Le continue campagne razziste (in primo luogo anti-islamiche) che stampa e televisione ci propinano a piene mani puntano proprio a contrapporci ai lavoratori cosiddetti “extra-comunitari” e a spingerci ad accodarci alle politiche di guerra e rapina dei nostri governi.
La lotta per i diritti degli immigrati, per la loro piena e completa libertà d’organizzazione e contro le leggi razziste come la Bossi-Fini invece è una lotta che ci deve riguardare direttamente.
Battersi per i pieni diritti degli immigrati infatti significa battersi anche per strappare una forte arma di ricatto e di pressione dalle mani del padronato e gettare le basi per unificare il fronte del lavoro.
Dobbiamo iniziare a vedere in questi lavoratori degli alleati, dei fratelli di lotta con cui difenderci insieme. Questo è l’unico modo per poter incidere su questa situazione. I lavoratori immigrati, infatti, possono portare forza e determinazione alle nostre necessarie battaglie. Se ne sono avuti già degli esempi nelle fabbriche del Nord e negli scioperi generali dove nuclei di lavoratori immigrati sono scesi in campo fianco a fianco con i lavoratori italiani.

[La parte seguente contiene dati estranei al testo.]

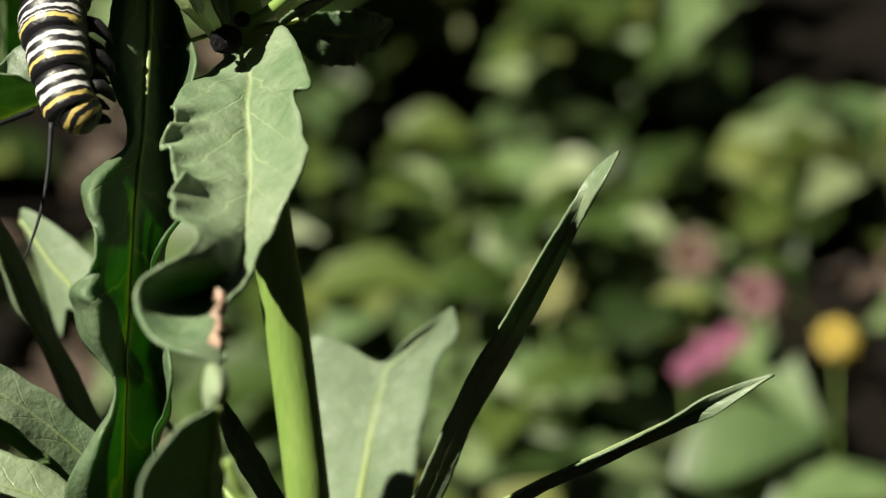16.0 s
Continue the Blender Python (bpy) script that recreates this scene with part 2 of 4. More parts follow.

Ma, inoltre, intraprendere questa strada significa anche cominciare a gettare un ponte di lotta e di fratellanza verso quei popoli e quelle masse lavoratrici del Sud e dell’Est del mondo (di cui gli immigrati rappresentano un avamposto in “casa nostra”) che dall’Iraq alla Palestina alla ex-Jugoslavia, dall’Africa al Sud America, subiscono quotidianamente le aggressioni militari ed economiche dei governi, delle aziende, delle banche del “nostro” ricco Occidente.
Significa iniziare a dare loro un concreto segnale di solidarietà, significa rafforzare la loro lotta di resistenza. E, tra l’altro, quanto più forte sarà tale resistenza, tanto meno i “nostri” padroni potranno ricattarci impunemente minacciando di spostare le produzioni all’estero nei paesi “poveri”.
È per tutti questi motivi che, in occasione della manifestazione che i lavoratori immigrati terranno a Roma il 26 settembre (ore 16,00 P.zza della Repubblica) “contro la legge Bossi-Fini e per il permesso di soggiorno per tutti e senza condizioni”, invitiamo i lavoratori italiani a scendere in campo al loro fianco.